— START Data shown —

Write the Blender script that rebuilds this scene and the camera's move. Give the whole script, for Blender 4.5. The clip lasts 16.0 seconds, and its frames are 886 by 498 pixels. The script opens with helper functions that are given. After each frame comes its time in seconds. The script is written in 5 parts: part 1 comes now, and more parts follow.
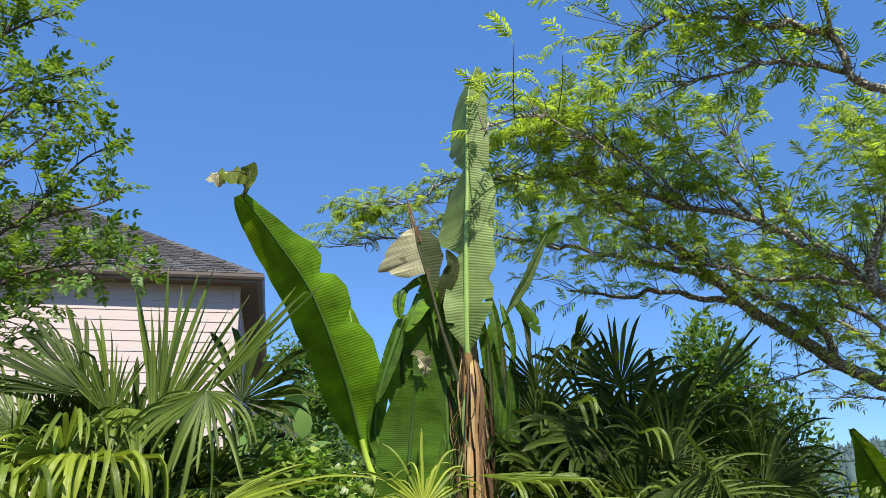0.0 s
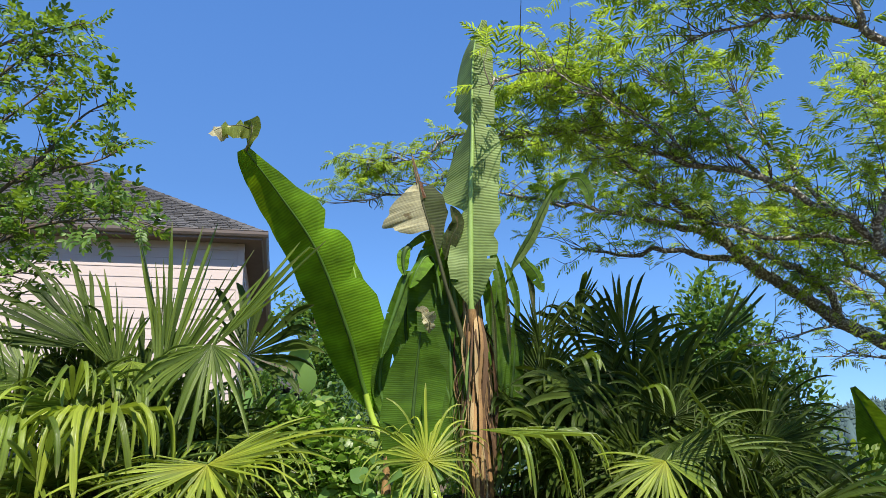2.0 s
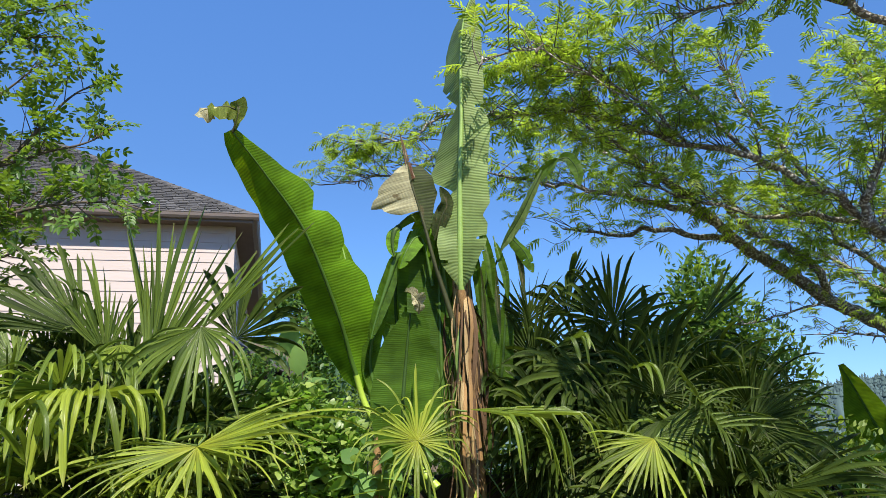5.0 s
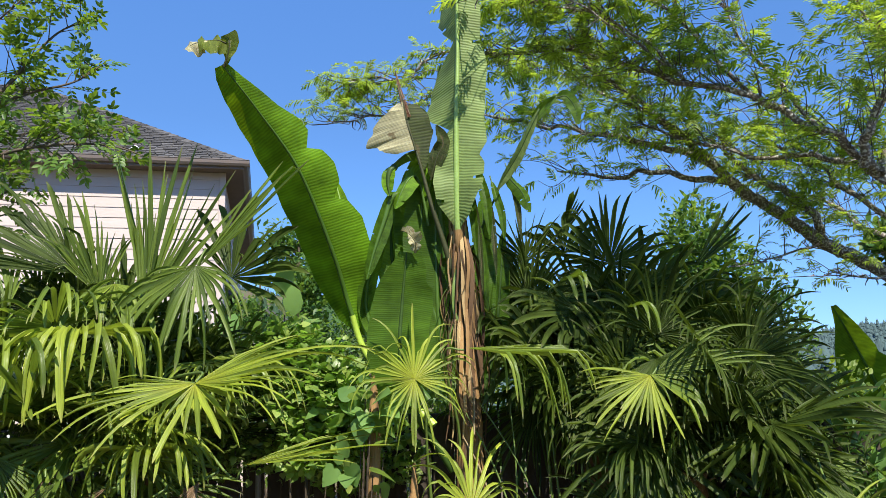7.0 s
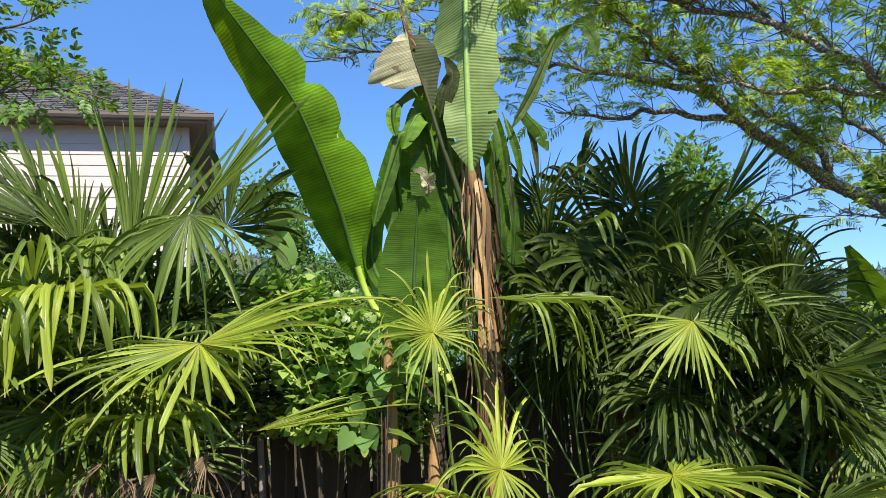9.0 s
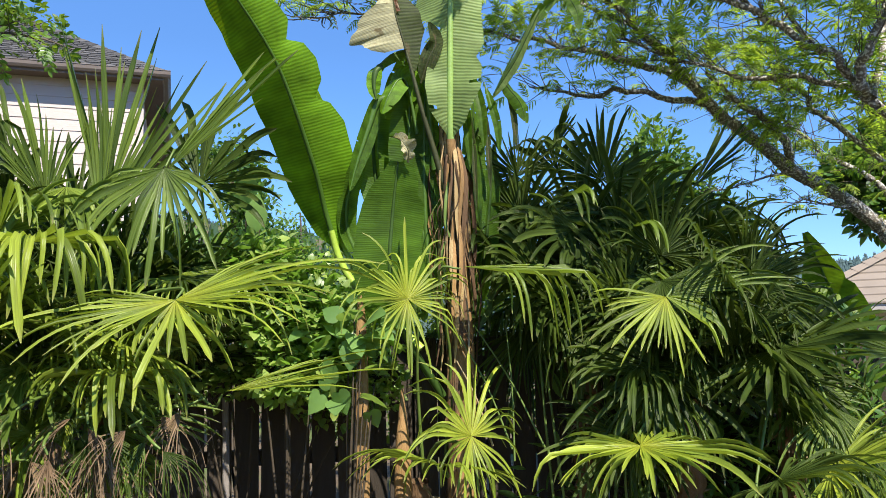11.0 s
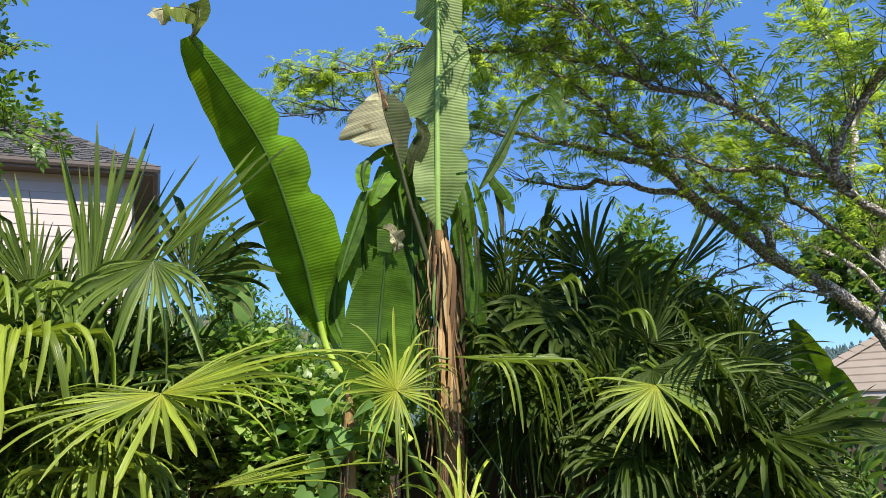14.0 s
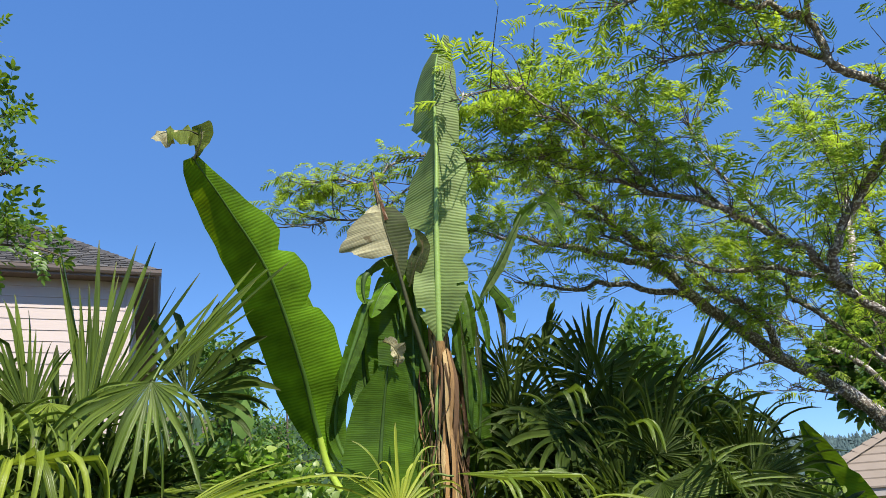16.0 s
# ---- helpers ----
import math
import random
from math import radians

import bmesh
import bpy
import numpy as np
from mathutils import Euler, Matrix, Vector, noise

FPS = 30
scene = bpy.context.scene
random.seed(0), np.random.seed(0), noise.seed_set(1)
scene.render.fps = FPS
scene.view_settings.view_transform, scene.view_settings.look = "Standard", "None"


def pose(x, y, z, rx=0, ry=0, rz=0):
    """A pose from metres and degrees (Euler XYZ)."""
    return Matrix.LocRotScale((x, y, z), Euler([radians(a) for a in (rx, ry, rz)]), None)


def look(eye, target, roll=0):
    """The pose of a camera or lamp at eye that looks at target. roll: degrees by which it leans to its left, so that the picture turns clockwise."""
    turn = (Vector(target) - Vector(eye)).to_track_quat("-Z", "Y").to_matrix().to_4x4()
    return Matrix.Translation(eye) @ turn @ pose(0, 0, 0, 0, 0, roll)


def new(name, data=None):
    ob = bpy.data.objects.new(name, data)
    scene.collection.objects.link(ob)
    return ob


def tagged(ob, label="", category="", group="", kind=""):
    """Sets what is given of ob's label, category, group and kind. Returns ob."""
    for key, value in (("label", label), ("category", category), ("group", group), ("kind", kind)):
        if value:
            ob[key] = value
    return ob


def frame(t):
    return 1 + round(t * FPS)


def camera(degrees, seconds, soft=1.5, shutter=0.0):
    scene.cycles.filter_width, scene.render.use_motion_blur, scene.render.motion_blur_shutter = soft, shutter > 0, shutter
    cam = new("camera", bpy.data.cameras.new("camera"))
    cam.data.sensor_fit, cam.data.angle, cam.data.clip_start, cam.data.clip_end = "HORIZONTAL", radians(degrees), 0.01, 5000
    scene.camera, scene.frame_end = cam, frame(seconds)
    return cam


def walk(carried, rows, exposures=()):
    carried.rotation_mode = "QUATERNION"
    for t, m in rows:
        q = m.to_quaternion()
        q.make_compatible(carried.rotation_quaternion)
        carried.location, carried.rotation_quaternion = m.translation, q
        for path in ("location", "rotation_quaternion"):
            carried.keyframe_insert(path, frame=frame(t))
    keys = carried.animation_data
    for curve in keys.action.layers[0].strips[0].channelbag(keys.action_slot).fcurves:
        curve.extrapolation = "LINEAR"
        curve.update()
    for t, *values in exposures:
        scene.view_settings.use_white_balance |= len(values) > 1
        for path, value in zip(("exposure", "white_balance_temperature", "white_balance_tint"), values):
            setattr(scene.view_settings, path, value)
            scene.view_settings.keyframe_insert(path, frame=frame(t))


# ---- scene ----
cam = camera(59.3, 16.0, 0.4)
PATH = [
    (0, (0.01, -0.004, 1.693), (0.015, 1.877, 2.372), -1.5),
    (0.5, (0.006, 0.016, 1.695), (0.014, 1.905, 2.354), -1.3),
    (1, (0.017, 0.021, 1.671), (0.019, 1.916, 2.312), -1.2),
    (1.5, (0.006, 0.025, 1.68), (0.003, 1.93, 2.289), -1.1),
    (2, (0.005, 0.02, 1.682), (-0.002, 1.934, 2.262), -1.1),
    (2.5, (0.001, 0.03, 1.69), (-0.003, 1.951, 2.249), -1.3),
    (3, (0.008, 0.025, 1.69), (0.01, 1.948, 2.238), -1.5),
    (5.5, (0.024, 0.031, 1.677), (0.037, 1.961, 2.201), -1.6),
    (6, (0.015, 0.027, 1.7), (0.035, 1.967, 2.186), -1.3),
    (6.5, (0.004, 0.048, 1.691), (0.032, 1.999, 2.131), -1.3),
    (7, (-0.01, 0.085, 1.632), (0.021, 2.043, 2.04), -1.8),
    (7.5, (-0.016, 0.142, 1.66), (0.013, 2.109, 2.019), -2.0),
    (8, (-0.041, 0.255, 1.664), (-0.001, 2.226, 2.0), -2.6),
    (8.5, (-0.142, 0.37, 1.646), (-0.07, 2.343, 1.967), -3.3),
    (9, (-0.291, 0.453, 1.647), (-0.167, 2.428, 1.94), -3.5),
    (9.5, (-0.394, 0.494, 1.647), (-0.211, 2.47, 1.892), -3.3),
    (9.7, (-0.421, 0.513, 1.678), (-0.208, 2.491, 1.888), -3.0),
    (11.8, (-0.426, 0.467, 1.593), (-0.176, 2.435, 1.846), -1.3),
    (12, (-0.421, 0.473, 1.598), (-0.167, 2.439, 1.866), -1.3),
    (12.5, (-0.426, 0.475, 1.591), (-0.158, 2.434, 1.896), -1.5),
    (13, (-0.418, 0.483, 1.578), (-0.139, 2.434, 1.918), -1.8),
    (13.5, (-0.421, 0.475, 1.582), (-0.138, 2.417, 1.971), -2.0),
    (14, (-0.438, 0.468, 1.61), (-0.154, 2.395, 2.062), -2.2),
    (14.5, (-0.444, 0.472, 1.646), (-0.157, 2.38, 2.174), -2.5),
    (15, (-0.446, 0.459, 1.661), (-0.163, 2.348, 2.254), -2.8),
    (15.5, (-0.445, 0.451, 1.711), (-0.159, 2.325, 2.349), -3.0),
    (16, (-0.436, 0.451, 1.708), (-0.152, 2.31, 2.388), -3.4),
]
walk(cam, [(t, look(eye, target, roll)) for t, eye, target, roll in PATH], [(0, 0.70), (3, 0.71), (5.5, 0.78), (7, 0.84), (9, 0.94), (12, 0.95), (13, 0.93), (14, 0.83), (15, 0.72), (16, 0.69)])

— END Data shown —

What you will do: Extract the full listing exactly, with the pictures left out.

Written response:
Write the Blender script that rebuilds this scene and the camera's move. Give the whole script, for Blender 4.5. The clip lasts 16.0 seconds, and its frames are 886 by 498 pixels. The script opens with helper functions that are given. After each frame comes its time in seconds. The script is written in 5 parts: part 1 comes now, and more parts follow.
0.0 s
2.0 s
5.0 s
7.0 s
9.0 s
11.0 s
14.0 s
16.0 s
# ---- helpers ----
import math
import random
from math import radians

import bmesh
import bpy
import numpy as np
from mathutils import Euler, Matrix, Vector, noise

FPS = 30
scene = bpy.context.scene
random.seed(0), np.random.seed(0), noise.seed_set(1)
scene.render.fps = FPS
scene.view_settings.view_transform, scene.view_settings.look = "Standard", "None"


def pose(x, y, z, rx=0, ry=0, rz=0):
    """A pose from metres and degrees (Euler XYZ)."""
    return Matrix.LocRotScale((x, y, z), Euler([radians(a) for a in (rx, ry, rz)]), None)


def look(eye, target, roll=0):
    """The pose of a camera or lamp at eye that looks at target. roll: degrees by which it leans to its left, so that the picture turns clockwise."""
    turn = (Vector(target) - Vector(eye)).to_track_quat("-Z", "Y").to_matrix().to_4x4()
    return Matrix.Translation(eye) @ turn @ pose(0, 0, 0, 0, 0, roll)


def new(name, data=None):
    ob = bpy.data.objects.new(name, data)
    scene.collection.objects.link(ob)
    return ob


def tagged(ob, label="", category="", group="", kind=""):
    """Sets what is given of ob's label, category, group and kind. Returns ob."""
    for key, value in (("label", label), ("category", category), ("group", group), ("kind", kind)):
        if value:
            ob[key] = value
    return ob


def frame(t):
    return 1 + round(t * FPS)


def camera(degrees, seconds, soft=1.5, shutter=0.0):
    scene.cycles.filter_width, scene.render.use_motion_blur, scene.render.motion_blur_shutter = soft, shutter > 0, shutter
    cam = new("camera", bpy.data.cameras.new("camera"))
    cam.data.sensor_fit, cam.data.angle, cam.data.clip_start, cam.data.clip_end = "HORIZONTAL", radians(degrees), 0.01, 5000
    scene.camera, scene.frame_end = cam, frame(seconds)
    return cam


def walk(carried, rows, exposures=()):
    carried.rotation_mode = "QUATERNION"
    for t, m in rows:
        q = m.to_quaternion()
        q.make_compatible(carried.rotation_quaternion)
        carried.location, carried.rotation_quaternion = m.translation, q
        for path in ("location", "rotation_quaternion"):
            carried.keyframe_insert(path, frame=frame(t))
    keys = carried.animation_data
    for curve in keys.action.layers[0].strips[0].channelbag(keys.action_slot).fcurves:
        curve.extrapolation = "LINEAR"
        curve.update()
    for t, *values in exposures:
        scene.view_settings.use_white_balance |= len(values) > 1
        for path, value in zip(("exposure", "white_balance_temperature", "white_balance_tint"), values):
            setattr(scene.view_settings, path, value)
            scene.view_settings.keyframe_insert(path, frame=frame(t))


# ---- scene ----
cam = camera(59.3, 16.0, 0.4)
PATH = [
    (0, (0.01, -0.004, 1.693), (0.015, 1.877, 2.372), -1.5),
    (0.5, (0.006, 0.016, 1.695), (0.014, 1.905, 2.354), -1.3),
    (1, (0.017, 0.021, 1.671), (0.019, 1.916, 2.312), -1.2),
    (1.5, (0.006, 0.025, 1.68), (0.003, 1.93, 2.289), -1.1),
    (2, (0.005, 0.02, 1.682), (-0.002, 1.934, 2.262), -1.1),
    (2.5, (0.001, 0.03, 1.69), (-0.003, 1.951, 2.249), -1.3),
    (3, (0.008, 0.025, 1.69), (0.01, 1.948, 2.238), -1.5),
    (5.5, (0.024, 0.031, 1.677), (0.037, 1.961, 2.201), -1.6),
    (6, (0.015, 0.027, 1.7), (0.035, 1.967, 2.186), -1.3),
    (6.5, (0.004, 0.048, 1.691), (0.032, 1.999, 2.131), -1.3),
    (7, (-0.01, 0.085, 1.632), (0.021, 2.043, 2.04), -1.8),
    (7.5, (-0.016, 0.142, 1.66), (0.013, 2.109, 2.019), -2.0),
    (8, (-0.041, 0.255, 1.664), (-0.001, 2.226, 2.0), -2.6),
    (8.5, (-0.142, 0.37, 1.646), (-0.07, 2.343, 1.967), -3.3),
    (9, (-0.291, 0.453, 1.647), (-0.167, 2.428, 1.94), -3.5),
    (9.5, (-0.394, 0.494, 1.647), (-0.211, 2.47, 1.892), -3.3),
    (9.7, (-0.421, 0.513, 1.678), (-0.208, 2.491, 1.888), -3.0),
    (11.8, (-0.426, 0.467, 1.593), (-0.176, 2.435, 1.846), -1.3),
    (12, (-0.421, 0.473, 1.598), (-0.167, 2.439, 1.866), -1.3),
    (12.5, (-0.426, 0.475, 1.591), (-0.158, 2.434, 1.896), -1.5),
    (13, (-0.418, 0.483, 1.578), (-0.139, 2.434, 1.918), -1.8),
    (13.5, (-0.421, 0.475, 1.582), (-0.138, 2.417, 1.971), -2.0),
    (14, (-0.438, 0.468, 1.61), (-0.154, 2.395, 2.062), -2.2),
    (14.5, (-0.444, 0.472, 1.646), (-0.157, 2.38, 2.174), -2.5),
    (15, (-0.446, 0.459, 1.661), (-0.163, 2.348, 2.254), -2.8),
    (15.5, (-0.445, 0.451, 1.711), (-0.159, 2.325, 2.349), -3.0),
    (16, (-0.436, 0.451, 1.708), (-0.152, 2.31, 2.388), -3.4),
]
walk(cam, [(t, look(eye, target, roll)) for t, eye, target, roll in PATH], [(0, 0.70), (3, 0.71), (5.5, 0.78), (7, 0.84), (9, 0.94), (12, 0.95), (13, 0.93), (14, 0.83), (15, 0.72), (16, 0.69)])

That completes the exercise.